** Aim of the task **
From the listing that follows, output everything exactly except the pictures.

━━━━━━━━━━

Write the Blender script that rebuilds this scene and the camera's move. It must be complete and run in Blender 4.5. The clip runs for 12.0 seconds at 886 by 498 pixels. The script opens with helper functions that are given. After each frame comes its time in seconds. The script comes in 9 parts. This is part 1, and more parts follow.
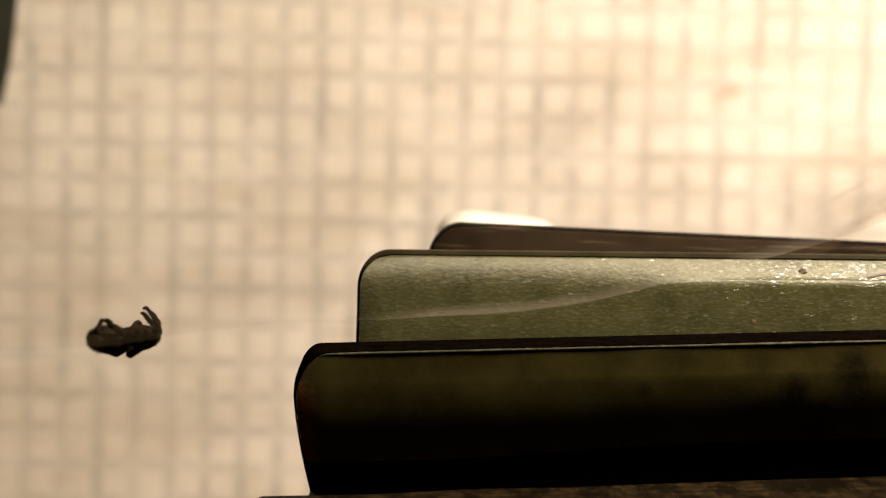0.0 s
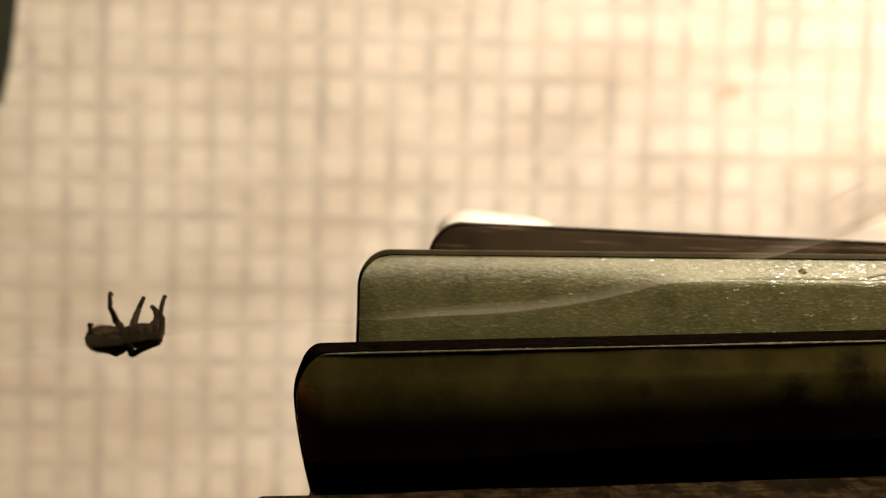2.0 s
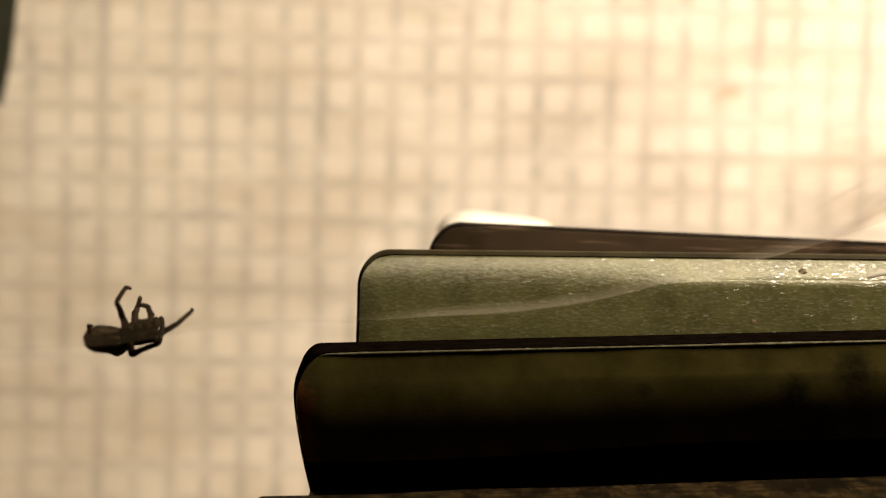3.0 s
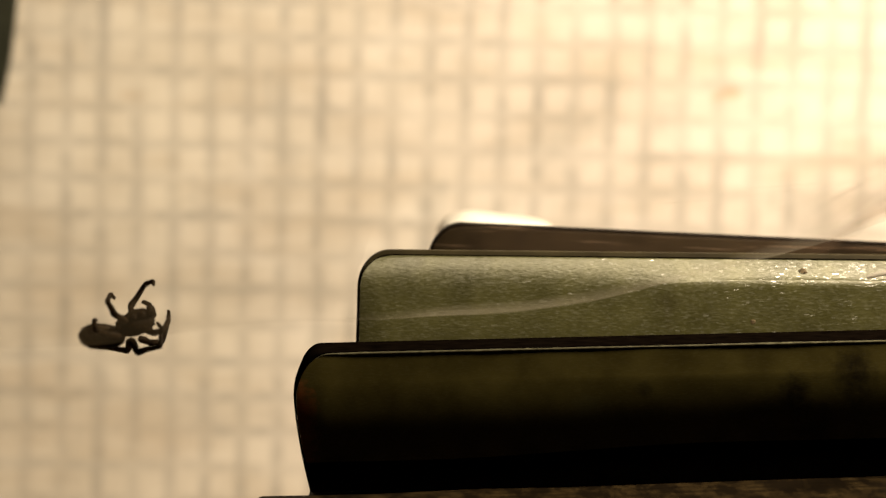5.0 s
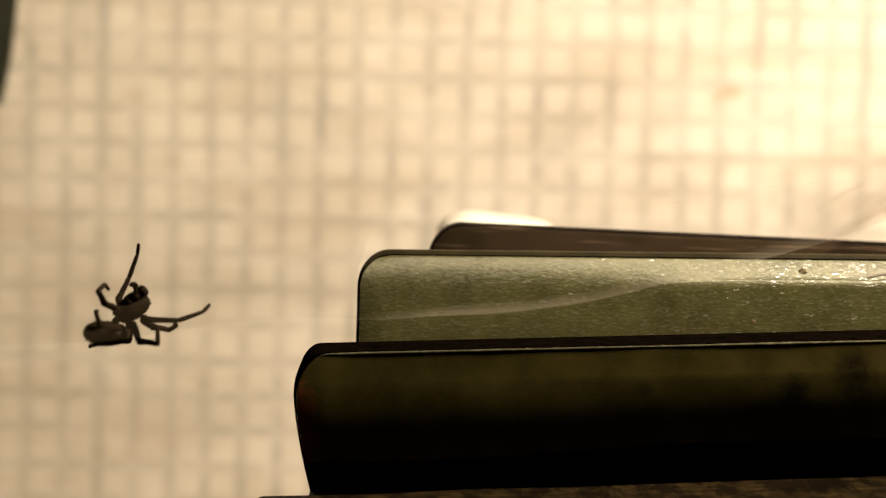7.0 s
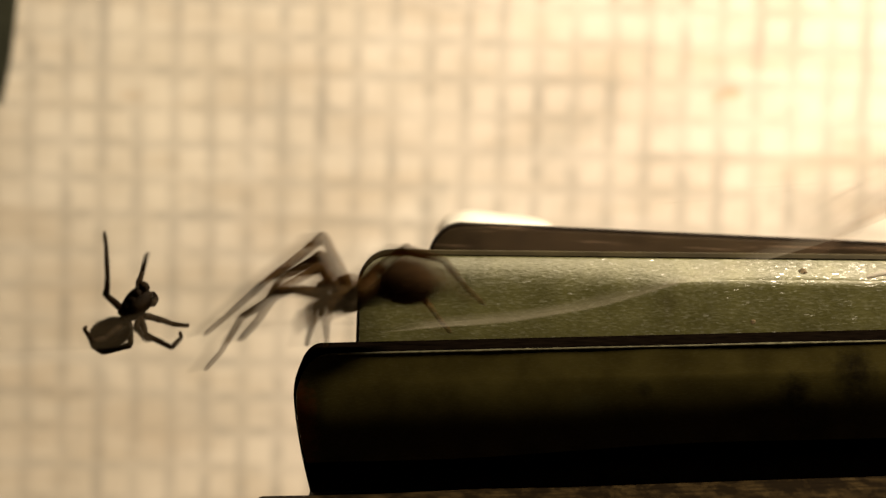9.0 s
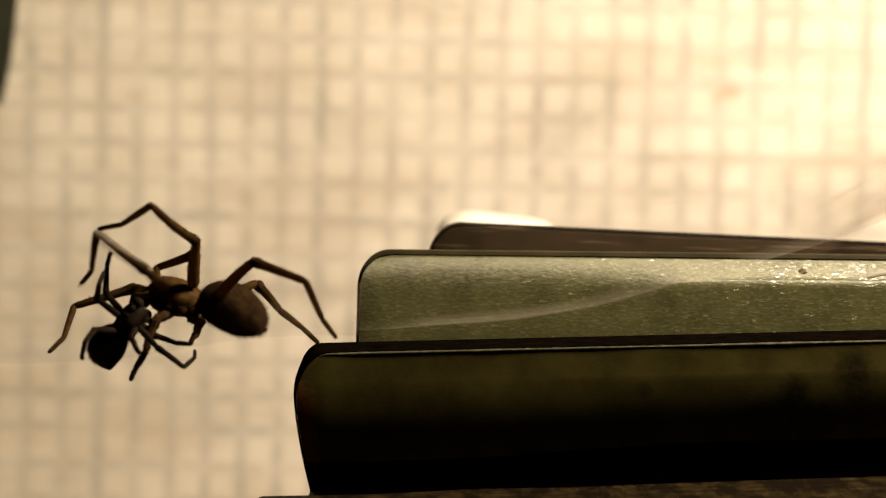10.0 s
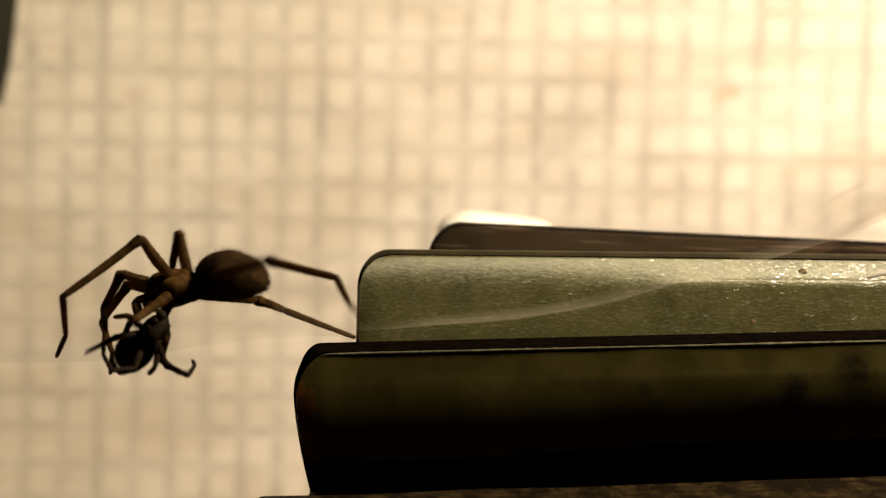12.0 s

━━━━━━━━━━

** Solution to the problem **
Write the Blender script that rebuilds this scene and the camera's move. It must be complete and run in Blender 4.5. The clip runs for 12.0 seconds at 886 by 498 pixels. The script opens with helper functions that are given. After each frame comes its time in seconds. The script comes in 9 parts. This is part 1, and more parts follow.
0.0 s
2.0 s
3.0 s
5.0 s
7.0 s
9.0 s
10.0 s
12.0 s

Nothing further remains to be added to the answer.